--- start ---

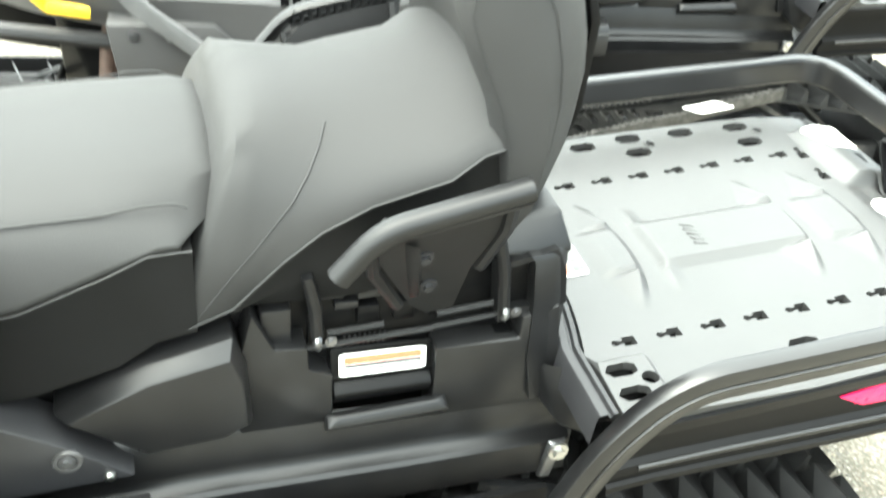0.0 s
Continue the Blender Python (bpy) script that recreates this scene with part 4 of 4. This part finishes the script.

--- end ---
--- start ---

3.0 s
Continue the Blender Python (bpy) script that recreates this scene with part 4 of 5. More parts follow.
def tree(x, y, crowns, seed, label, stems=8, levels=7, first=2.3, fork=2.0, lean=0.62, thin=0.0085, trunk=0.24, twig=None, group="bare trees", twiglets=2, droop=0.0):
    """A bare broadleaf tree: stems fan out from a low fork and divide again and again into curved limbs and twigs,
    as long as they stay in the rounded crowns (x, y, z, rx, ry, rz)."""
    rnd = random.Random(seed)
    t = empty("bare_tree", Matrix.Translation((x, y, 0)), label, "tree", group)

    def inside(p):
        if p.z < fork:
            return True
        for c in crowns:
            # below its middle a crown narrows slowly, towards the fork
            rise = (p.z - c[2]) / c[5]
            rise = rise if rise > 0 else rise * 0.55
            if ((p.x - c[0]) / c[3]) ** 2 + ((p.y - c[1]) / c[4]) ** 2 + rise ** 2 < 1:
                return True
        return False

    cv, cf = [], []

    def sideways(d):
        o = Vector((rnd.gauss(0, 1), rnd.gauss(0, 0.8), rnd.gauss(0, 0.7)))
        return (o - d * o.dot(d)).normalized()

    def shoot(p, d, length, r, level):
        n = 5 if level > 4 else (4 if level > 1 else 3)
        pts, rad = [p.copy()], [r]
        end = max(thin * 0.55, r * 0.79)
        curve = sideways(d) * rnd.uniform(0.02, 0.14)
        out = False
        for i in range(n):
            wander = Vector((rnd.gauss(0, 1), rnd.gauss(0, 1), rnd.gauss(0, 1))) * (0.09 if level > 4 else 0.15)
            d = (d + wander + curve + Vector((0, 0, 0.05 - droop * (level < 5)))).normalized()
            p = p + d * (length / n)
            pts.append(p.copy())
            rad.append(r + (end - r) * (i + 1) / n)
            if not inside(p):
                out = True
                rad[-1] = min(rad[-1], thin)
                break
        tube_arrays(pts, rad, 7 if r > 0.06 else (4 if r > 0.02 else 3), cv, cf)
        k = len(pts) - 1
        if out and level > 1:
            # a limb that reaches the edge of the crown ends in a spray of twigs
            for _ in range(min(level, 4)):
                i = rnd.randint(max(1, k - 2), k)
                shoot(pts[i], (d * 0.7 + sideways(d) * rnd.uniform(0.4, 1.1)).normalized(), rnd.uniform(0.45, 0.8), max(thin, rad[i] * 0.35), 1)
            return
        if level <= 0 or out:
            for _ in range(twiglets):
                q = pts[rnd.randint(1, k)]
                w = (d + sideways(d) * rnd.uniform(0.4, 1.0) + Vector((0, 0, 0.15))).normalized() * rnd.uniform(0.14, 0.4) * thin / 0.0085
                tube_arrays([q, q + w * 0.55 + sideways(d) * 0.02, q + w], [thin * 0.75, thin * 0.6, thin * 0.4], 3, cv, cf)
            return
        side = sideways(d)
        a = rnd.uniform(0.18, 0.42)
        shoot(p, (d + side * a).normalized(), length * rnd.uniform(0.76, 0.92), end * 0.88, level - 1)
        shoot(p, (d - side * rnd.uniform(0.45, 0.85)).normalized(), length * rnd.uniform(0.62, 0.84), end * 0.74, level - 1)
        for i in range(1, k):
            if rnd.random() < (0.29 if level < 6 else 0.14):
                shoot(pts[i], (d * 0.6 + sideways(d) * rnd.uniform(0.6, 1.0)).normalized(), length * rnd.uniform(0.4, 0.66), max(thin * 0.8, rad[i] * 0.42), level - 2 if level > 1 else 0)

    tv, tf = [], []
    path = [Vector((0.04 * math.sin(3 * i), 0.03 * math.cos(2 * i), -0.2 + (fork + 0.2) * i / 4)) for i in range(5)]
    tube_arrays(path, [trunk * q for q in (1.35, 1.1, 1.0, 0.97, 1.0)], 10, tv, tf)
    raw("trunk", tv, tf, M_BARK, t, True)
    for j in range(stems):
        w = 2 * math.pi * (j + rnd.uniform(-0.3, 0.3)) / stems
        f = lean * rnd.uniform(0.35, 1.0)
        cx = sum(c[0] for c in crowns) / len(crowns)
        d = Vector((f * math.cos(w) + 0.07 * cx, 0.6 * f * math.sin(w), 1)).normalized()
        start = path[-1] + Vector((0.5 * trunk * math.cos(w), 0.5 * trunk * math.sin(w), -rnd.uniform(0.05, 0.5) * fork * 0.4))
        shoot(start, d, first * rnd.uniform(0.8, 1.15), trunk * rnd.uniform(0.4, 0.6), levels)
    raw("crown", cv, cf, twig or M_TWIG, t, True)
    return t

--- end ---
--- start ---

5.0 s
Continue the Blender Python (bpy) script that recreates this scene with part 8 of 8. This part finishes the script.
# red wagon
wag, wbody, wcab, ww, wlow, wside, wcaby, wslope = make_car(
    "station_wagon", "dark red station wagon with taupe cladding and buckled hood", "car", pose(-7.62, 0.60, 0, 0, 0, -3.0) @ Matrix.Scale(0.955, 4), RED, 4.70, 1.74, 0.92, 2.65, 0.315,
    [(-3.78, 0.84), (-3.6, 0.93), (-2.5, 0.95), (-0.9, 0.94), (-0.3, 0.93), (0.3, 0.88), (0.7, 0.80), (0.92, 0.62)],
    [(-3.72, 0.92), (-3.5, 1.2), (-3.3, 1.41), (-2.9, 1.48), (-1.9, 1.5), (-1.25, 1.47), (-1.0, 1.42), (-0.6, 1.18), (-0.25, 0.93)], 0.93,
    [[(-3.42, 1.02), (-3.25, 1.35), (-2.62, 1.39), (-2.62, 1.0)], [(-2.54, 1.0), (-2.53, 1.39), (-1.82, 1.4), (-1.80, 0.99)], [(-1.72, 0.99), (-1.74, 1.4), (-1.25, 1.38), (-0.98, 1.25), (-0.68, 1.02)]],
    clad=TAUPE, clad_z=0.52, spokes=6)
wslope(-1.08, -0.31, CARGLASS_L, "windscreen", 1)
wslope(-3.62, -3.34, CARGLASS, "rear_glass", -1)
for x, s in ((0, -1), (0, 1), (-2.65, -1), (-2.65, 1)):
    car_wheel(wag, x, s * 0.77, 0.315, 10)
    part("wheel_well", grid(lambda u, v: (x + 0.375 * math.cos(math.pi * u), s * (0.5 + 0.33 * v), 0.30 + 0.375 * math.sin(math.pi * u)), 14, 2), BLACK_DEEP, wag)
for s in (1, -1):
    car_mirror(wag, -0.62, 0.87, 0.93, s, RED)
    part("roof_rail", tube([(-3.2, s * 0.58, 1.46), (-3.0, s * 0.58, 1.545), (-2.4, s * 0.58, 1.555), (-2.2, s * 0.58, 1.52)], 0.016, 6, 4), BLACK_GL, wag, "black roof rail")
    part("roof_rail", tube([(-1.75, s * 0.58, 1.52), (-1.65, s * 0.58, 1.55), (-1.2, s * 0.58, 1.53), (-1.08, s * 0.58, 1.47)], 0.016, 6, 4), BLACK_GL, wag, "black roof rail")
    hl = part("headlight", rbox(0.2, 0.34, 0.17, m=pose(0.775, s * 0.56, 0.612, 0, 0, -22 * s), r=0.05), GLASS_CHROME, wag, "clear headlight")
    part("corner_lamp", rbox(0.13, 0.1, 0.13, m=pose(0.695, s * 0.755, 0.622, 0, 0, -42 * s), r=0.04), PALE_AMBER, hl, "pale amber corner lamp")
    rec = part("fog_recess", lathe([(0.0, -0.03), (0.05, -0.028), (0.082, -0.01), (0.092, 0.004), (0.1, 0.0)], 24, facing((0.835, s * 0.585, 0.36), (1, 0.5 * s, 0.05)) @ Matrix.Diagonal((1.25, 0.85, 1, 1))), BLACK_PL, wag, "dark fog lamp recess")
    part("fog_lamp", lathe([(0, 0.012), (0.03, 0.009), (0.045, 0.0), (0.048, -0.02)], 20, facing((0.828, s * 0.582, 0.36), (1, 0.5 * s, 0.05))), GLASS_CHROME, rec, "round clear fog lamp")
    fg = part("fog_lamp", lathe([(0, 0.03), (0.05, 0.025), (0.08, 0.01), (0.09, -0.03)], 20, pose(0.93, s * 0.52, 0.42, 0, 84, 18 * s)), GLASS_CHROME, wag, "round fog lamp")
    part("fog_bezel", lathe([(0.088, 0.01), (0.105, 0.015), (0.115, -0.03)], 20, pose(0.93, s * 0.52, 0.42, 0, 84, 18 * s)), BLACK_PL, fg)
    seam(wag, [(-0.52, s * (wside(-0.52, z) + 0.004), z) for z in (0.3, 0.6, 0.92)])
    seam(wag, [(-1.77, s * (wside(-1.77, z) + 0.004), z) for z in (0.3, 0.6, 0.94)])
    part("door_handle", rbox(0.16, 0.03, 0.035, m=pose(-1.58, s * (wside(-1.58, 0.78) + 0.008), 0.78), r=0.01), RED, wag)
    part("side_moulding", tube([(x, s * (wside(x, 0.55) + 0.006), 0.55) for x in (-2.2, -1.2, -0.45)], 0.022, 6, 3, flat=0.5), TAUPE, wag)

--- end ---

- [Task directions] From the entries above, copy out every line where the string "Python" appears.

- [Solution to this problem]
Continue the Blender Python (bpy) script that recreates this scene with part 4 of 4. This part finishes the script.
Continue the Blender Python (bpy) script that recreates this scene with part 4 of 5. More parts follow.
Continue the Blender Python (bpy) script that recreates this scene with part 8 of 8. This part finishes the script.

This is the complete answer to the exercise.